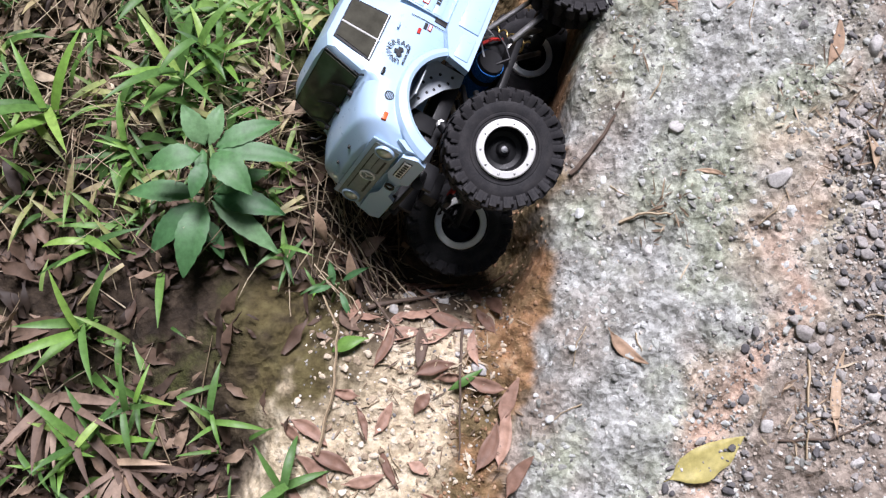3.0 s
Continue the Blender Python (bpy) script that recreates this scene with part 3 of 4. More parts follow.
for s in (1, -1):
    fa, ra = (AX_F[0] if s > 0 else AX_F[1]), (AX_R[0] if s > 0 else AX_R[1])
    part("lower_link", rod_bm((-0.090, 0.026 * s, -0.020), fa + Vector((-0.008, -0.018 * s, -0.006)), 0.0034), BLACK, truck)
    part("lower_link", rod_bm((-0.178, 0.030 * s, -0.036), ra + Vector((0.008, -0.018 * s, -0.006)), 0.0036), STEEL, truck, "bare metal rear suspension link")
    part("upper_link", rod_bm((-0.182, 0.022 * s, -0.006), ra + Vector((0.010, -0.034 * s, 0.020)), 0.0030), STEEL, truck, "bare metal rear suspension link")
    part("upper_link", rod_bm((-0.085, 0.030 * s, -0.002), fa + Vector((-0.010, -0.020 * s, 0.016)), 0.0032), BLACK, truck)
    # right-hand rods, eyes and front spring are blackened to stand for shade
    for foot, top, mat, lab in ((fa + Vector((0.020, -0.010 * s, 0.004)), Vector((-0.010, 0.052 * s, 0.008)), SPRING if s > 0 else BLACK, "pale coil spring" if s > 0 else ""), (ra + Vector((0.006, -0.012 * s, 0.004)), Vector((-0.232, 0.044 * s, 0.038)), GOLD, "gold coil spring")):
        shock = part("shock_absorber", rod_bm(foot, foot.lerp(top, 0.55), 0.0022), STEEL if s > 0 else BLACK, truck)
        part("damper_body", rod_bm(foot.lerp(top, 0.42), top, 0.0058, None, 14), BLACK, shock)
        part("coil_spring", coil(foot.lerp(top, 0.05), foot.lerp(top, 0.80), 0.0088, 7.5, 0.0011), mat, shock, lab)
        part("shock_eye", lathe([(0.0022, -0.002), (0.0022, 0.002), (0.0050, 0.002), (0.0050, -0.002)], 16, Matrix.Translation(top) @ pose(0, 0, 0, 90, 0, 0)), CHROME if s > 0 else BLACK, shock)
    part("shock_tower", box_bm((-0.022, 0.036 * s - 0.0015, 0.010), (0.000, 0.036 * s + 0.0015, 0.046), 0.001), BLACK, truck)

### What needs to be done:
Repeat the material above in full and exactly, apart from the pictures.

### Response to the task:
3.0 s
Continue the Blender Python (bpy) script that recreates this scene with part 3 of 4. More parts follow.
for s in (1, -1):
    fa, ra = (AX_F[0] if s > 0 else AX_F[1]), (AX_R[0] if s > 0 else AX_R[1])
    part("lower_link", rod_bm((-0.090, 0.026 * s, -0.020), fa + Vector((-0.008, -0.018 * s, -0.006)), 0.0034), BLACK, truck)
    part("lower_link", rod_bm((-0.178, 0.030 * s, -0.036), ra + Vector((0.008, -0.018 * s, -0.006)), 0.0036), STEEL, truck, "bare metal rear suspension link")
    part("upper_link", rod_bm((-0.182, 0.022 * s, -0.006), ra + Vector((0.010, -0.034 * s, 0.020)), 0.0030), STEEL, truck, "bare metal rear suspension link")
    part("upper_link", rod_bm((-0.085, 0.030 * s, -0.002), fa + Vector((-0.010, -0.020 * s, 0.016)), 0.0032), BLACK, truck)
    # right-hand rods, eyes and front spring are blackened to stand for shade
    for foot, top, mat, lab in ((fa + Vector((0.020, -0.010 * s, 0.004)), Vector((-0.010, 0.052 * s, 0.008)), SPRING if s > 0 else BLACK, "pale coil spring" if s > 0 else ""), (ra + Vector((0.006, -0.012 * s, 0.004)), Vector((-0.232, 0.044 * s, 0.038)), GOLD, "gold coil spring")):
        shock = part("shock_absorber", rod_bm(foot, foot.lerp(top, 0.55), 0.0022), STEEL if s > 0 else BLACK, truck)
        part("damper_body", rod_bm(foot.lerp(top, 0.42), top, 0.0058, None, 14), BLACK, shock)
        part("coil_spring", coil(foot.lerp(top, 0.05), foot.lerp(top, 0.80), 0.0088, 7.5, 0.0011), mat, shock, lab)
        part("shock_eye", lathe([(0.0022, -0.002), (0.0022, 0.002), (0.0050, 0.002), (0.0050, -0.002)], 16, Matrix.Translation(top) @ pose(0, 0, 0, 90, 0, 0)), CHROME if s > 0 else BLACK, shock)
    part("shock_tower", box_bm((-0.022, 0.036 * s - 0.0015, 0.010), (0.000, 0.036 * s + 0.0015, 0.046), 0.001), BLACK, truck)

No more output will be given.